--- What the task requires ---
Below is some material; set it all down exactly, apart from the pictures.

--- Collected data ---
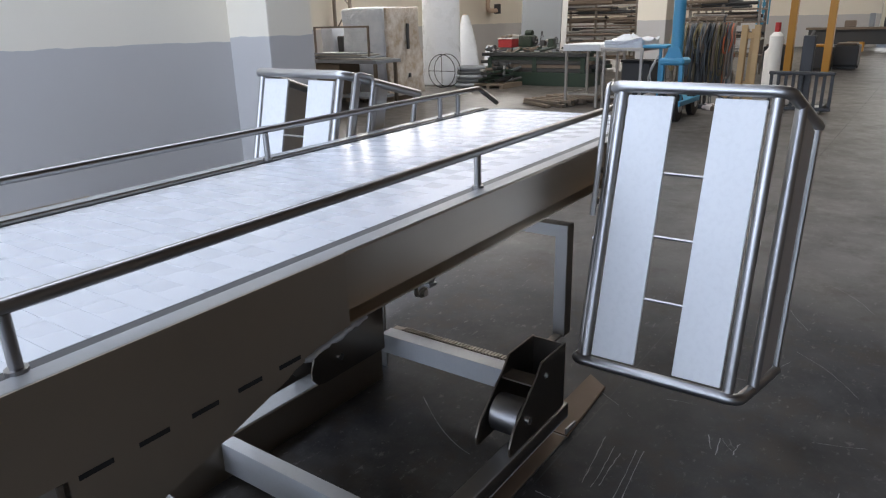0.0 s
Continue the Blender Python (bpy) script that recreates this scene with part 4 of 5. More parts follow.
tagged(part("floor_scratches", bm, M_SCRATCH, floor, "pale scratches scraped into the concrete", False), kind="stuff")
bm = bm_new()
pts = [Vector((-0.40, -1.62, 0)), Vector((-0.16, -1.46, 0)), Vector((0.09, -1.40, 0)), Vector((0.53, -1.52, 0)), Vector((0.85, -1.79, 0)), Vector((1.2, -2.2, 0))]
scratch(bm, [(p.x, p.y) for p in curve_pts(pts, 8)], 0.006)
tagged(part("floor_stain", bm, M_MARK, floor, "faint pale curved tyre mark", False), kind="stuff")
bm = bm_new()
scratch(bm, [(-0.55 + 0.03 * math.sin(k * 1.9), 0.9 + 0.14 * k) for k in range(14)], 0.006)
for line in (((-0.39, 0.20), (-0.385, 0.11), (-0.382, 0.057), (-0.376, 0.0), (-0.38, -0.07), (-0.37, -0.2)), ((-0.376, 0.015), (-0.33, 0.02), (-0.30, 0.035), (-0.262, 0.06), (-0.225, 0.085), (-0.19, 0.10))):
    scratch(bm, line, 0.006)
for a, b in (((1.2, -0.575), (34.0, -0.40)), ((9.0, 8.0), (9.4, -8.9))):
    scratch(bm, [(a[0] + (b[0] - a[0]) * t / 20, a[1] + (b[1] - a[1]) * t / 20) for t in range(21)], 0.005)
tagged(part("floor_joint", bm, M_BLACK, floor, "dark saw-cut floor joint", False), kind="stuff")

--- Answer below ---
0.0 s
Continue the Blender Python (bpy) script that recreates this scene with part 4 of 5. More parts follow.
tagged(part("floor_scratches", bm, M_SCRATCH, floor, "pale scratches scraped into the concrete", False), kind="stuff")
bm = bm_new()
pts = [Vector((-0.40, -1.62, 0)), Vector((-0.16, -1.46, 0)), Vector((0.09, -1.40, 0)), Vector((0.53, -1.52, 0)), Vector((0.85, -1.79, 0)), Vector((1.2, -2.2, 0))]
scratch(bm, [(p.x, p.y) for p in curve_pts(pts, 8)], 0.006)
tagged(part("floor_stain", bm, M_MARK, floor, "faint pale curved tyre mark", False), kind="stuff")
bm = bm_new()
scratch(bm, [(-0.55 + 0.03 * math.sin(k * 1.9), 0.9 + 0.14 * k) for k in range(14)], 0.006)
for line in (((-0.39, 0.20), (-0.385, 0.11), (-0.382, 0.057), (-0.376, 0.0), (-0.38, -0.07), (-0.37, -0.2)), ((-0.376, 0.015), (-0.33, 0.02), (-0.30, 0.035), (-0.262, 0.06), (-0.225, 0.085), (-0.19, 0.10))):
    scratch(bm, line, 0.006)
for a, b in (((1.2, -0.575), (34.0, -0.40)), ((9.0, 8.0), (9.4, -8.9))):
    scratch(bm, [(a[0] + (b[0] - a[0]) * t / 20, a[1] + (b[1] - a[1]) * t / 20) for t in range(21)], 0.005)
tagged(part("floor_joint", bm, M_BLACK, floor, "dark saw-cut floor joint", False), kind="stuff")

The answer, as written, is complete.